To distinguish between versions of JEDI documents, we've added an attribute called __version to the response of /translate.

{ "code": "valid", "output": { "__version": "jedi@1.0", "interchanges": {...}, "meta": {...}, }, }

Trimmed ISA white space in JEDI documents

Added new output option to trim the ISA whitespace if enabled. Today, the ISA in JEDI format looks like

"ISA": { "01": "00", "02": " ", "03": "00", "04": " ", "05": "ZZ", "06": "TCWDEPOT ", "07": "ZZ", "08": "FVLI0006 ", "09": "210202", "10": "0235", "11": "U", "12": "00200", "13": "005787399", "14": "0", "15": "P", "16": ":" }

If clean_envelope_whitespace is set to true, it instead outputs as:

"ISA": { "01": "00", "02": "", "03": "00", "04": "", "05": "ZZ", "06": "TCWDEPOT", "07": "ZZ", "08": "FVLI0006", "09": "210202", "10": "0235", "11": "U", "12": "00200", "13": "005787399", "14": "0", "15": "P", "16": ":", }

JSON EDI view in the Inspector

You can now toggle between "Rich view" and "JSON view" in the Inspector. The JSON view displays the EDI input in our custom JSON EDI (JEDI for short) format, along with the same annotations that were present in Terminal, for faster manual scanning of the file.
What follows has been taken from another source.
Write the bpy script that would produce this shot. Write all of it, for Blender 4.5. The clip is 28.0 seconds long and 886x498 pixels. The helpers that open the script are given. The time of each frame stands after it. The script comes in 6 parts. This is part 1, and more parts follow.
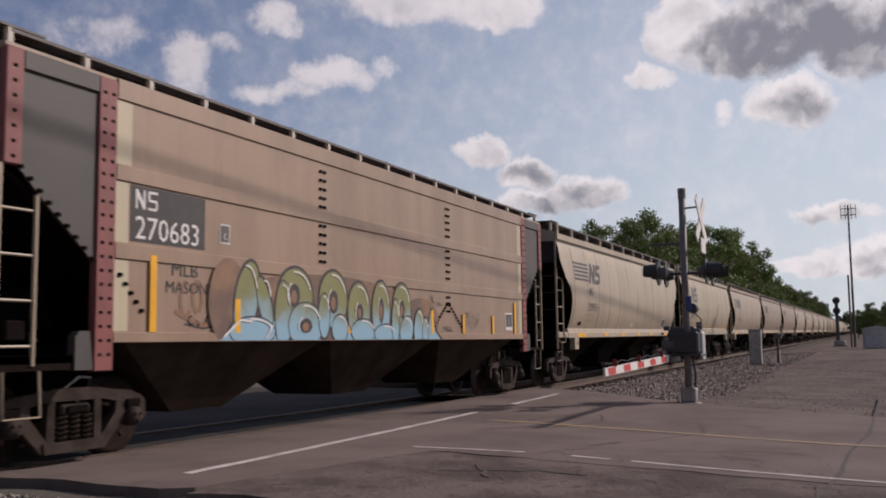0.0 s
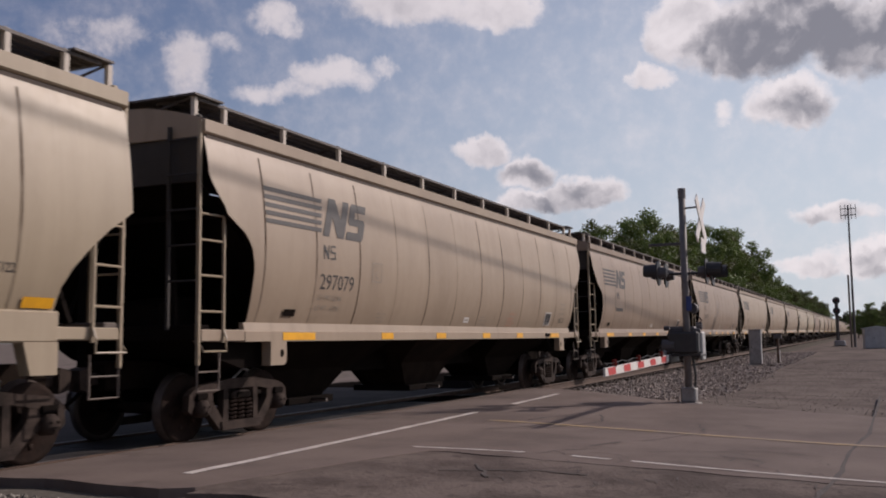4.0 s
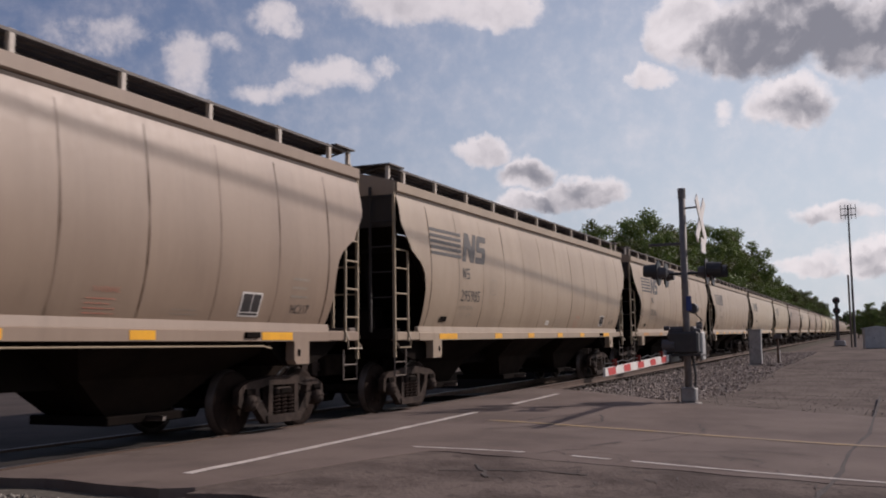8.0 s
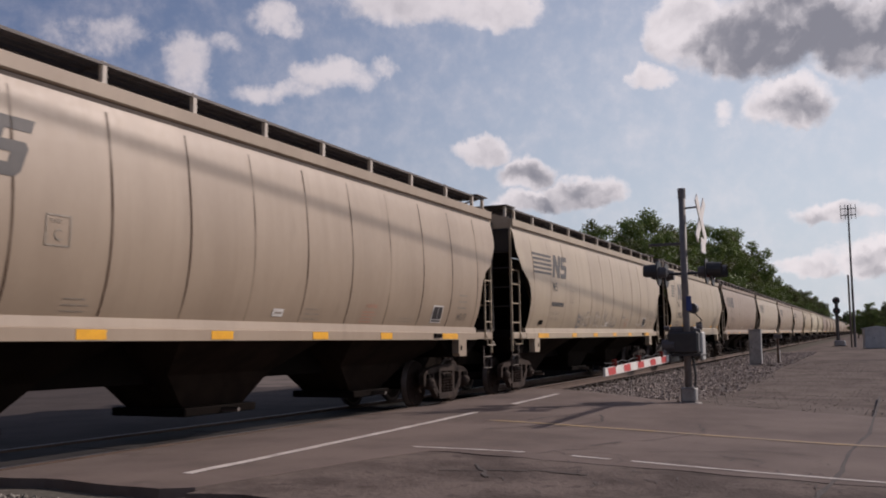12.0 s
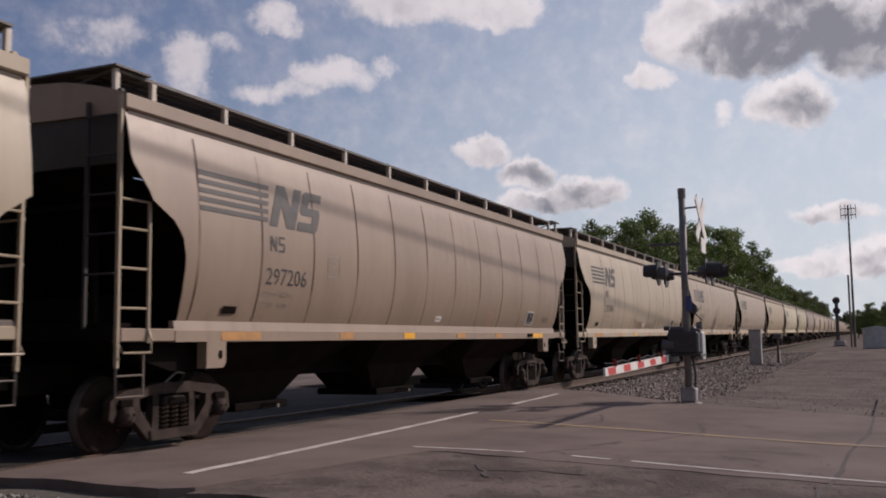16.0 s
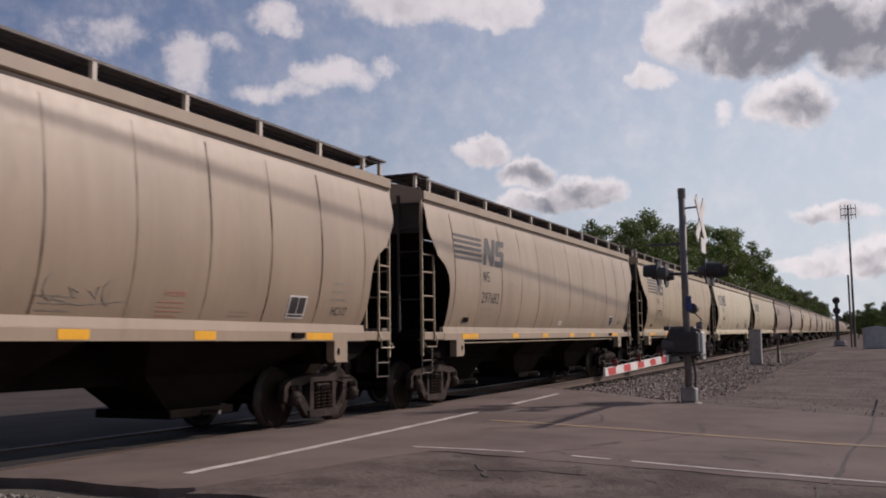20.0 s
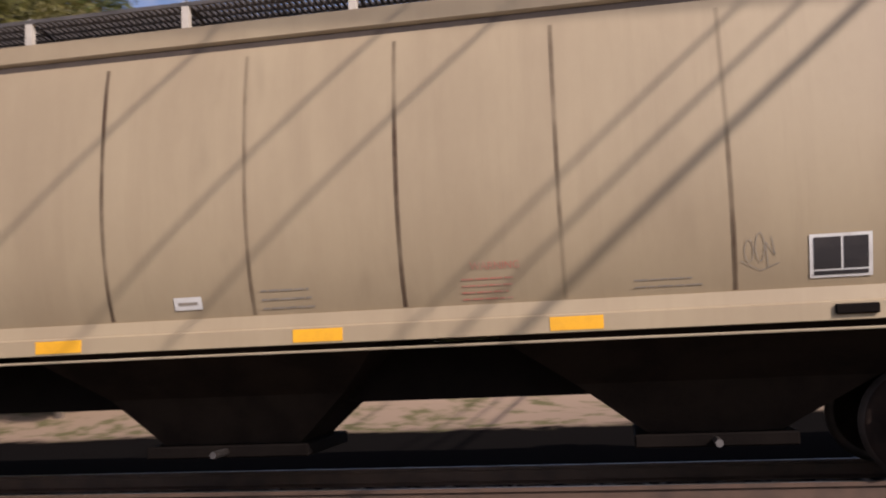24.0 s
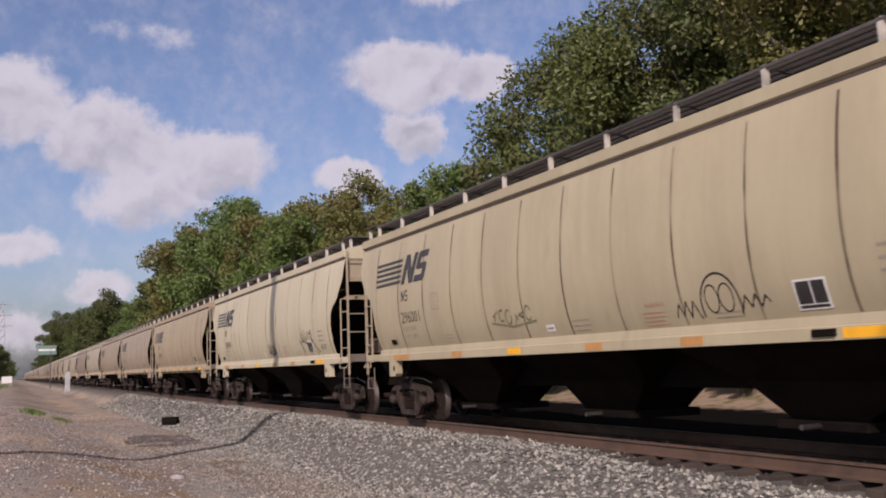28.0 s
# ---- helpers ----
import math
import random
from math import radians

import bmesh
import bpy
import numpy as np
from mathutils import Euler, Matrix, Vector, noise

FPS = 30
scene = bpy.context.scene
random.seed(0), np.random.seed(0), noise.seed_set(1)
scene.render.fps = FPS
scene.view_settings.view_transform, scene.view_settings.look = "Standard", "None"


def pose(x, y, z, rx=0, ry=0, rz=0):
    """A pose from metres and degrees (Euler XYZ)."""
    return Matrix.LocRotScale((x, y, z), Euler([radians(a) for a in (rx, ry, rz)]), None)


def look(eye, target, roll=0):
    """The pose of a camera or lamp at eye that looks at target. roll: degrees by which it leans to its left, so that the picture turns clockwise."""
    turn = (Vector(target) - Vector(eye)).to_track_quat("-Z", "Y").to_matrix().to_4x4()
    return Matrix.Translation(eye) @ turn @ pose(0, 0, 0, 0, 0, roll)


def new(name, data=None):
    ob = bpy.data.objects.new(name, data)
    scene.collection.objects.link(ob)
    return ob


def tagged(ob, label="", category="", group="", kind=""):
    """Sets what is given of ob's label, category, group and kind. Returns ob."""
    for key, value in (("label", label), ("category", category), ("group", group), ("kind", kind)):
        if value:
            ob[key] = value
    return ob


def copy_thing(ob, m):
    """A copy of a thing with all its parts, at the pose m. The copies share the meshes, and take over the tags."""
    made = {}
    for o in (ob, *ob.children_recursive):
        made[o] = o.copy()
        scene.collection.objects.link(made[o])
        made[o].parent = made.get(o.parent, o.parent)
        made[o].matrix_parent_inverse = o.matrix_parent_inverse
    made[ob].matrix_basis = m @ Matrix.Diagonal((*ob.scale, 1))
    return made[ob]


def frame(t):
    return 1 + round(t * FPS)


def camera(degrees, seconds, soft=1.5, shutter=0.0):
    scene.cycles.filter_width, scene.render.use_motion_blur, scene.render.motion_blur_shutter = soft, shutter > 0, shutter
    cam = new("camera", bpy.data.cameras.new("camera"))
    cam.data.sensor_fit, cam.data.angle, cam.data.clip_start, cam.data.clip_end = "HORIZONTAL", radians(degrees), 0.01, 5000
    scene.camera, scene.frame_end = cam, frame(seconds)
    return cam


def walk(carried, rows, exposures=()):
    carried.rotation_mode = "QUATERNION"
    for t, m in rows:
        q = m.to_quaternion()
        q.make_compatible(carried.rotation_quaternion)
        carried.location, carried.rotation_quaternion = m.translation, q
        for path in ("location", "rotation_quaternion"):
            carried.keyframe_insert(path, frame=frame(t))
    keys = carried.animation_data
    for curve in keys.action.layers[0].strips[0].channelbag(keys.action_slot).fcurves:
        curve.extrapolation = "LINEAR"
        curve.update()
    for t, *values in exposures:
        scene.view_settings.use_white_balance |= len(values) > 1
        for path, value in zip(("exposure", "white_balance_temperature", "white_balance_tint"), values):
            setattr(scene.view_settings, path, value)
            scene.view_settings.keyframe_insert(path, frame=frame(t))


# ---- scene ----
# ------------------------------------------------------------------ camera
EYE = (0.0, 0.0, 1.253)
cam = camera(50.36, 28.0, soft=1.9, shutter=0.1)


def aim(yaw, pitch, roll):
    return pose(*EYE, 90 + pitch, roll, yaw)


walk(cam, [
    (0.0, aim(-65.75, 5.92, 0.59)), (21.5, aim(-65.75, 5.92, 0.59)), (22.6, aim(-65.75, 5.92, 0.59)),
    (22.9, aim(-64.3, 5.87, 0.64)), (23.2, aim(-56.8, 5.75, 0.95)), (23.5, aim(-41.07, 5.65, 1.40)),
    (23.6, aim(-32.2, 5.65, 1.74)), (23.7, aim(-22.43, 5.66, 2.08)), (23.8, aim(-11.6, 5.76, 2.25)),
    (23.9, aim(-0.25, 5.88, 2.38)), (24.0, aim(10.7, 6.01, 2.49)), (24.1, aim(19.4, 6.2, 2.55)),
    (24.2, aim(27.24, 6.37, 2.59)), (24.3, aim(33.7, 6.48, 2.6)), (24.4, aim(39.29, 6.57, 2.61)),
    (24.5, aim(44.2, 6.64, 2.58)), (24.7, aim(50.9, 6.74, 2.5)), (25.0, aim(57.75, 6.82, 2.42)),
    (25.2, aim(62.0, 6.85, 2.3)), (25.35, aim(64.5, 6.88, 2.2)), (25.5, aim(66.1, 6.9, 2.1)),
    (25.8, aim(66.3, 6.9, 2.1)), (26.5, aim(66.27, 6.9, 2.1)), (26.8, aim(65.8, 6.9, 2.1)),
    (27.0, aim(65.62, 6.9, 2.1)), (27.5, aim(65.5, 6.9, 2.1)), (28.0, aim(65.62, 6.9, 2.1))],
    exposures=[(0.0, -0.34, 6520, 22), (22.8, -0.34, 6520, 22), (24.4, 0.34, 6350, 23), (26.0, 0.32, 6350, 23), (27.0, 0.12, 6350, 24), (28.0, 0.12, 6350, 24)])

# ------------------------------------------------------------------ sky and sun
SUN_AZ, SUN_EL = -42.0, 33.0          # degrees from +X towards +Y, and up
CLOUDS = [  # azimuth, elevation, half width, half height in degrees, darkness of the base, thickness
    (30.8, 16.4, 3.0, 1.4, 0.30, 0.62), (34.8, 15.2, 3.4, 0.9, 0.35, 0.55), (39.6, 16.4, 1.8, 2.4, 0.25, 0.55), (44.0, 17.6, 4.4, 1.3, 0.45, 0.38), (37.5, 18.0, 1.4, 0.8, 0.2, 0.35),
    (34.4, 19.4, 1.9, 1.3, 0.25, 0.58), (26.0, 20.8, 5.4, 2.0, 0.40, 0.80), (20.8, 20.2, 3.2, 1.6, 0.4, 0.9), (27.8, 16.8, 1.2, 0.7, 0.2, 0.5), (13.0, 21.5, 4.0, 1.2, 0.4, 0.6),
    (21.6, 12.0, 2.2, 1.1, 0.4, 1.0), (18.8, 10.6, 2.2, 1.3, 0.7, 1.0), (15.6, 9.3, 2.9, 1.3, 0.85, 1.0), (18.6, 8.7, 3.0, 0.9, 0.9, 0.9),
    (4.6, 17.6, 6.4, 2.8, 1.15, 1.0), (-1.0, 17.0, 5.0, 3.0, 1.2, 1.0), (9.4, 18.6, 2.6, 2.6, 0.6, 1.0), (3.6, 13.6, 2.8, 1.7, 0.9, 1.0), (11.2, 15.6, 1.5, 0.9, 0.3, 0.8), (7.4, 13.2, 1.0, 0.9, 0.3, 0.5), (0.0, 20.8, 6.0, 2.2, 1.2, 1.0), (-1.0, 23.0, 8.0, 4.2, 1.45, 1.0), (3.4, 19.4, 4.4, 2.6, 1.3, 1.0),
    (1.4, 7.3, 3.0, 0.8, 0.75, 0.9), (-1.0, 4.7, 5.0, 1.3, 0.8, 0.9), (2.6, 4.3, 3.4, 0.9, 0.7, 0.8), (-6.0, 12.0, 5.0, 2.0, 0.7, 0.8),
    (157.4, 17.4, 4.4, 2.4, 0.55, 1.0), (152.6, 17.2, 2.6, 1.8, 0.5, 1.0), (157.0, 14.0, 2.2, 2.2, 0.6, 0.95), (161.0, 11.2, 2.4, 1.5, 0.3, 1.0),
    (175.2, 13.7, 4.4, 2.8, 0.5, 1.0), (169.4, 12.4, 5.0, 2.2, 0.5, 1.0), (180.5, 15.4, 3.8, 3.2, 0.5, 0.9), (173.0, 10.4, 4.4, 2.4, 0.6, 0.75),
    (180.2, 7.3, 2.8, 1.4, 0.5, 0.9), (175.4, 4.9, 2.6, 1.1, 0.4, 0.8), (175.8, 19.5, 2.2, 0.9, 0.3, 0.3), (171.6, 19.4, 2.0, 0.9, 0.3, 0.36),
    (155.0, 22.6, 4.6, 1.4, 0.4, 0.7), (180.5, 2.4, 4.0, 1.4, 0.5, 0.6),
]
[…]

Support missing X12 003XXX versions

Support for 003040 and 003030 are now visible from our EDI Reference. More to come.

Faster EDI Inspector experience on the web

A missing header on responses from EDI Core meant that browsers would always need to issue two synchronous requests in order to translate and validate payloads in EDI Inspector. The addition of the missing headers speeds up the experience considerably, especially for users far away from Virginia, USA.

EDI Translate improvements in Terminal

To improve the legibility of JEDI v1 in Terminal, a description was added next to each segment and element.

ISA segment padding

The ISA segment of an X12 EDI document has fixed width fields for each element so the length of the segment always turns out the exact same length. Previously, converting from JEDI to EDI required that ISA elements be of accurate length.

X12 3XXX releases

Support for 30503060, and 3070 X12 releases has been added to EDI Reference and EDI Core's /translate endpoint.